= Conrad Holmboe =

Norwegian businessman (1828–1923)

Conrad Holmboe (19 September 1828 – 30 June 1923) was a Norwegian businessperson.

==Personal life==
He was born in Tromsøe as the son of Michael Wide Holmboe (1791–1863) and his wife Anna Rasch Schjelderup (1794–1878). He had several brothers and sisters. His grandfather Jens Holmboe was a bailiff, and his uncles Even, Hans and Leonhard were involved in politics, so were his brother Jens Holmboe and grandnephew Anton Johan Rønneberg.

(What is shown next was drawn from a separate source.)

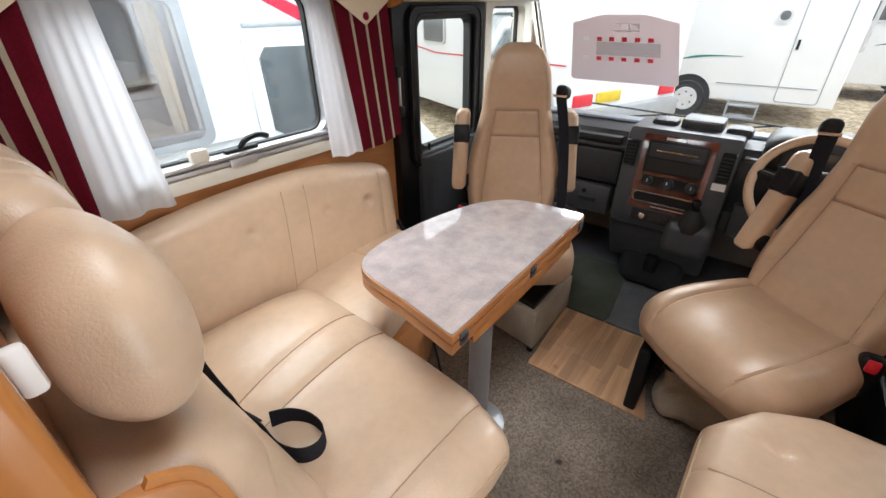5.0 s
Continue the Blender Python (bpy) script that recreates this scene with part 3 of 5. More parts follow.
db = thing("dinette_bench", "cream leather dinette seat on a pear wood base", "bench seat")
base = [(0.03, 1.95), (0.03, 1.083), (0.20, 1.055), (0.42, 1.022)] + curve_pts([(0.46, 1.016), (0.53, 1.02), (0.575, 1.05), (0.59, 1.11)], 4) + [(0.60, 1.30), (0.62, 1.95)]
seat_shell("base", base, 0.0, 0.325, WOOD_X, db)
part("base_edge", sweep(bmesh.new(), [(x, y - 0.002, 0.318) for x, y in base[1:-1]], [(-0.003, -0.006), (0.003, -0.006), (0.003, 0.006), (-0.003, 0.006)]), WOOD_EDGE, db)
side = [(0.03, 0.345)] + curve_pts([(0.175, 0.345), (0.205, 0.38), (0.20, 0.44), (0.165, 0.55), (0.13, 0.68), (0.108, 0.80), (0.100, 0.90), (0.085, 0.95), (0.055, 0.975)], 5) + [(0.03, 0.98)]
part("side_panel", prismb(side, "y", 1.072, 1.090, 0.003), WOOD_V, db, "curved pear wood side cheek")
part("side_edge", sweep(bmesh.new(), [(x, 1.081, z) for x, z in side[1:-1]], [(-0.010, -0.003), (0.010, -0.003), (0.010, 0.004), (-0.010, 0.004)], up=(0, 1, 0)), WOOD_EDGE, db, "orange beech edge strip")
sz = (0.54, 0.90, 0.13)
qm = quad_map([(0.185, 1.065), (0.69, 0.985), (0.755, 1.93), (0.185, 1.95)], sz)


DSEAMS = ((-0.345, 0.10), (0.005, 0.18), (0.120, 0.24))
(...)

In 1828, he married Jakobine Henrikke Harris from Tromsøe. The couple had seven sons and two daughters. Jakobine was a daughter of Anthon Theodor Harris, and their son Johan Henrik Rye Holmboe became a notable politician. He was named for Jakobine's paternal grandfather Johan Henrik Rye.

==Career==
Conrad Holmboe was a central person in the business life of Tromsø, one of the largest cities in Norway, for seventy years. He was hired in his father's company in 1846, and later became co-owner. At that time the company was named M. W. Holmboe & Søn. Following his father's death in 1863 he became the single owner. He was also vice consul for the Russian Empire.